The “adaptive” aspect derives from online parameter learning, while “aggressive rejection” is realized through high-bandwidth feed-forward cancellation and non-asymptotic convergence guarantees.

5. Empirical Evaluation and Performance

In anomaly detection benchmarks (Lee et al., 26 Nov 2025), AAR demonstrates:

On MNIST/Fashion-MNIST with up to $20\%$ synthetic contamination, AAR achieves average AUROC increases of $0.006$ (MNIST) and $0.016$ (F-MNIST) over the prior best latent outlier exposure (LOE).
On $30$ UCI-type tabular datasets contaminated at $20\%$ , AAR lifts average AUROC by $0.033{-}0.033$ across AE/MemAE/DSVDD backbones relative to robust statistics (MZ).
Overall, AAR’s average AUROC gain over all prior methods is $+0.041$ .

Ablations confirm that slightly over-estimating contamination (by $5\text{–}10\%$ ) enhances robustness; increasing $z$ in the $z$ – $\sigma$ cutoff improves stability with negligible loss; soft rejection with $t_s\approx 0.1$ optimizes the bias-variance trade-off.

In adaptive control (Li et al., 2020), experience replay reduces disturbance estimation time from $\sim8$ s to $\sim2$ s and ensures finite-time tracking in $<3$ s (in nonlinear benchmarks), contrasting with much slower convergence in experience-free observers.

6. Practical Tuning, Limitations, and Outlook

Tuning recommendations for anomaly detection include $E=10{-}20$ (warm-up epochs), $z=2{-}3$ (stability guard), and $t_s=0.05{-}0.2$ (soft rejection weight). For adaptive control, filter and adaptation gains are selected to balance estimation speed and sensitivity to noise, while the replay window is optimized against memory and numerical stability.

Notable limitations:

The univariate GMM used in AAR assumes a bimodal, near-Gaussian score distribution, which can be violated in highly skewed or multi-modal cases.
Hyperparameters $(E,z,t_s)$ still require domain-specific tuning.

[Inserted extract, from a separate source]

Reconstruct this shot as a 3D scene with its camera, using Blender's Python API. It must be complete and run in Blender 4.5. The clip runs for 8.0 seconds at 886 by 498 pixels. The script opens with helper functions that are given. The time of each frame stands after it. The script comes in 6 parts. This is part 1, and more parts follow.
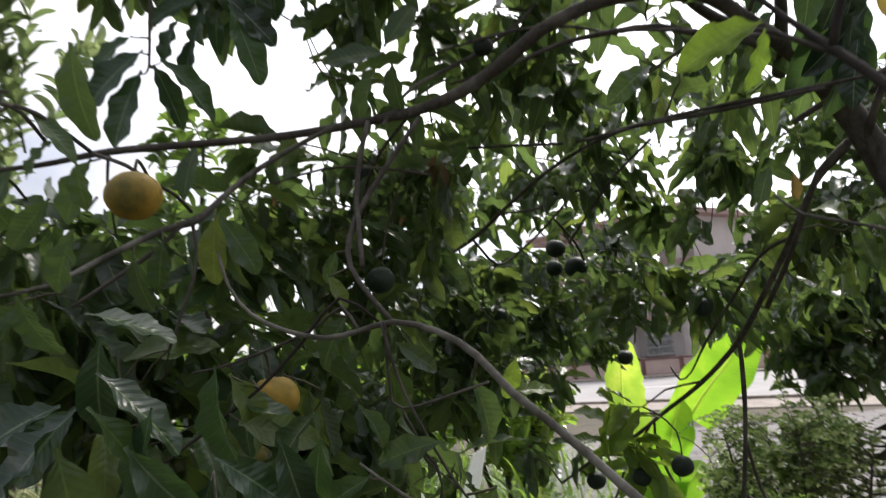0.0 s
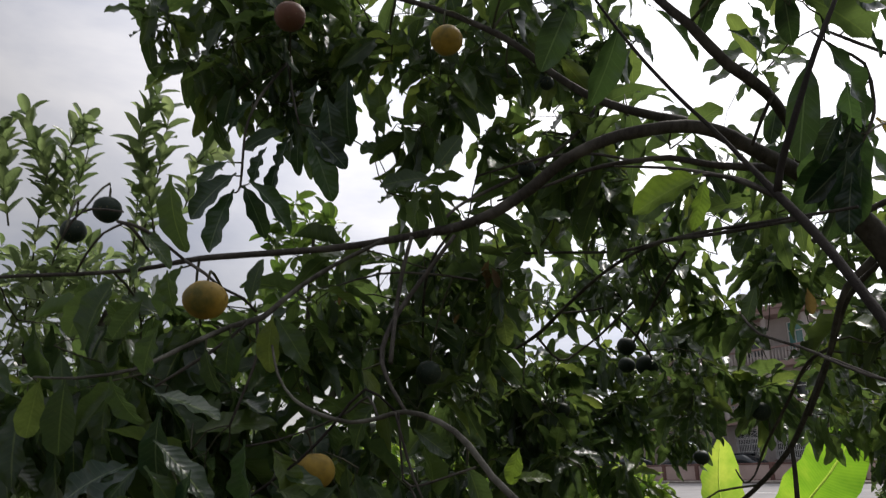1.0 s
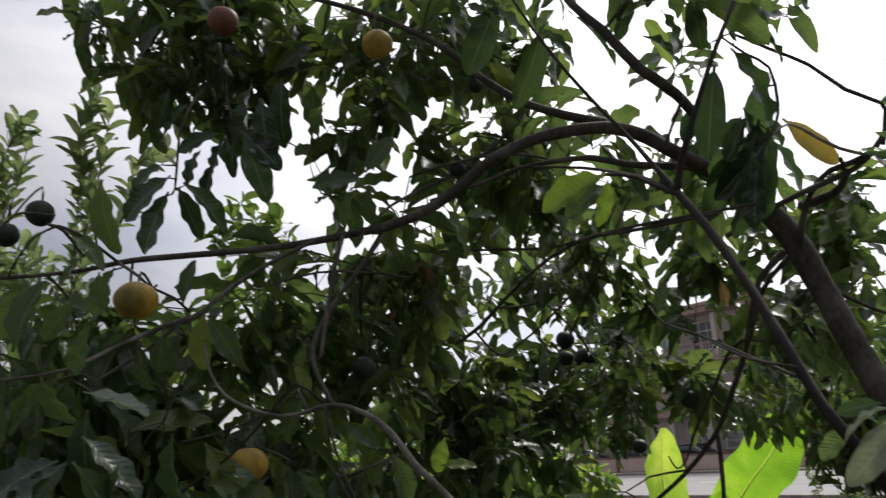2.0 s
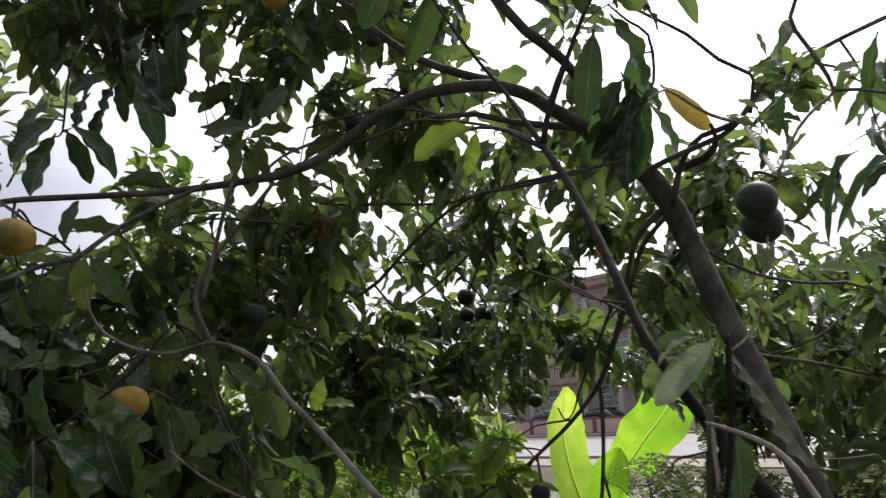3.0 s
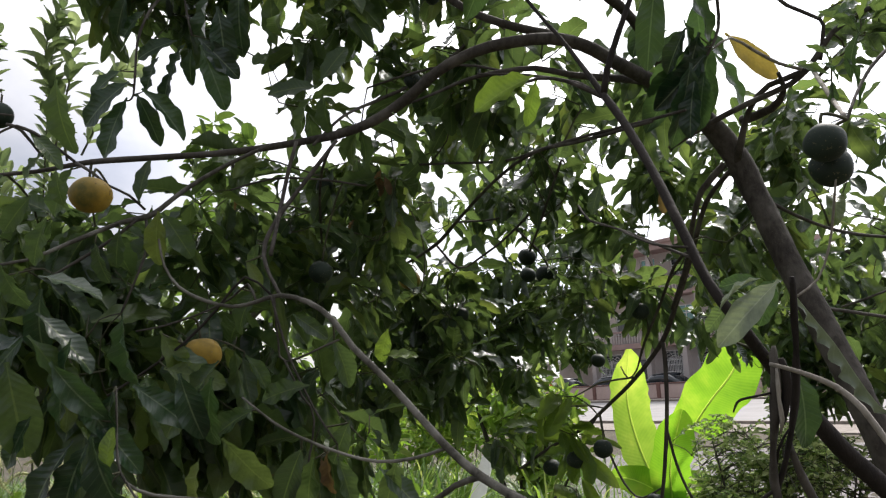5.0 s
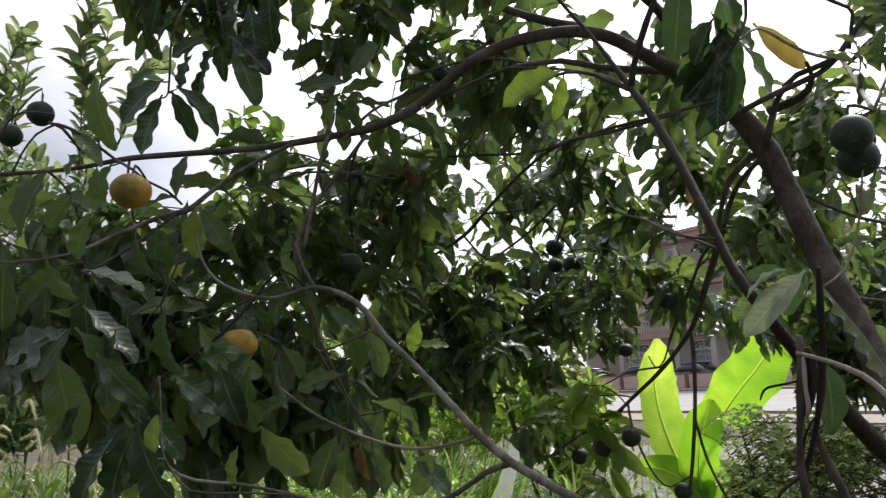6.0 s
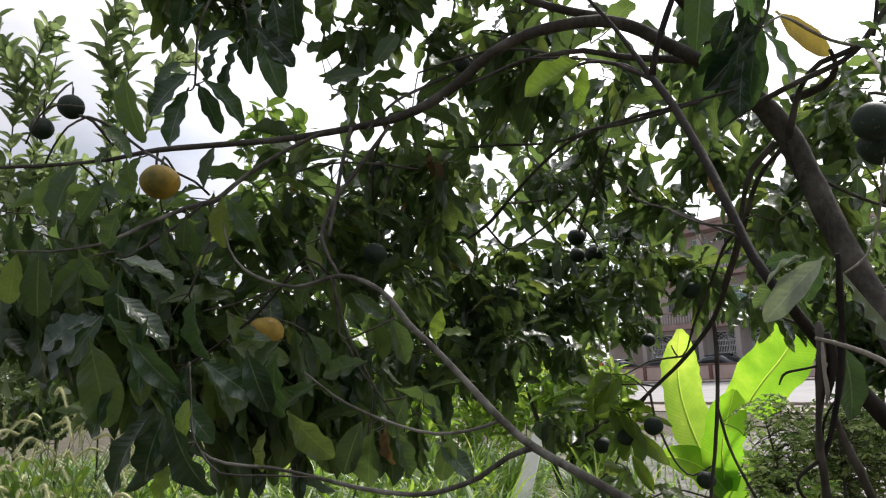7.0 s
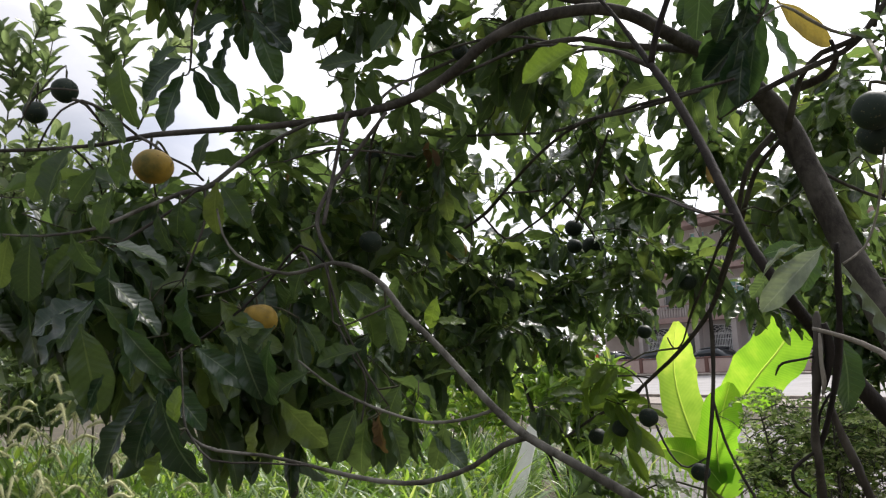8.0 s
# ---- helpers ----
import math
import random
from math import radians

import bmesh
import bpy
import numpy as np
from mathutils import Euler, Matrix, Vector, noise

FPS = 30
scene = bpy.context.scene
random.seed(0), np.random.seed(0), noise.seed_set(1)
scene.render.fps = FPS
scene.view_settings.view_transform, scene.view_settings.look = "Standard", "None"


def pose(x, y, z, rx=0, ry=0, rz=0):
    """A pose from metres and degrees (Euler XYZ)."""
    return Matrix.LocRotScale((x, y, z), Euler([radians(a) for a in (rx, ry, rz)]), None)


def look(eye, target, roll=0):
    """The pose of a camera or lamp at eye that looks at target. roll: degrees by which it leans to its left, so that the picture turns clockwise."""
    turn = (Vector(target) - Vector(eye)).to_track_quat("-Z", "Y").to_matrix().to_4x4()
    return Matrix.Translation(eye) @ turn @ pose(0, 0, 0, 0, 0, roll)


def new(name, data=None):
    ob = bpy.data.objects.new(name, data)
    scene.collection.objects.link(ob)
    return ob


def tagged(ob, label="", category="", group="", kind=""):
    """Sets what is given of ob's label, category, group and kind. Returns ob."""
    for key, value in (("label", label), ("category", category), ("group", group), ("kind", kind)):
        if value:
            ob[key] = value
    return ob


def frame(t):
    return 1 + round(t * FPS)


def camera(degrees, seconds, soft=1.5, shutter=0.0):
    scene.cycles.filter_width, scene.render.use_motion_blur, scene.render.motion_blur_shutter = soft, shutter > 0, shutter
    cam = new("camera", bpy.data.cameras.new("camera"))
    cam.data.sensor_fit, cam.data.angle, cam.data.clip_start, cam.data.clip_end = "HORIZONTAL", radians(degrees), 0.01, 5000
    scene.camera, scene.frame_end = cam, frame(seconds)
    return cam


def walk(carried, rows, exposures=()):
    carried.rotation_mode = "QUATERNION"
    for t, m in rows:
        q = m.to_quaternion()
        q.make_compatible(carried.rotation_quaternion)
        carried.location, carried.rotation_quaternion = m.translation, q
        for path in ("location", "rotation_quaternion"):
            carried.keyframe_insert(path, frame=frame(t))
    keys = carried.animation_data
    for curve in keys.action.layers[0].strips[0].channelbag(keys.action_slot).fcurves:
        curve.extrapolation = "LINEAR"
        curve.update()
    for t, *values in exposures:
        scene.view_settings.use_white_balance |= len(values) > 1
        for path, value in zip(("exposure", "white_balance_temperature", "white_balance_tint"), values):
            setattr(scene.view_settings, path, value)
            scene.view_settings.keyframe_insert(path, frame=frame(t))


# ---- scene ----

Open research directions involve meta-learning for automatic parameter adaptation, integrating limited anomaly labels (semi-supervised AAR), extending to high-dimensional or non-Gaussian score spaces, and adapting AAR for real-time data streams in cyber-physical systems and IoT scenarios (Lee et al., 26 Nov 2025, Li et al., 2020).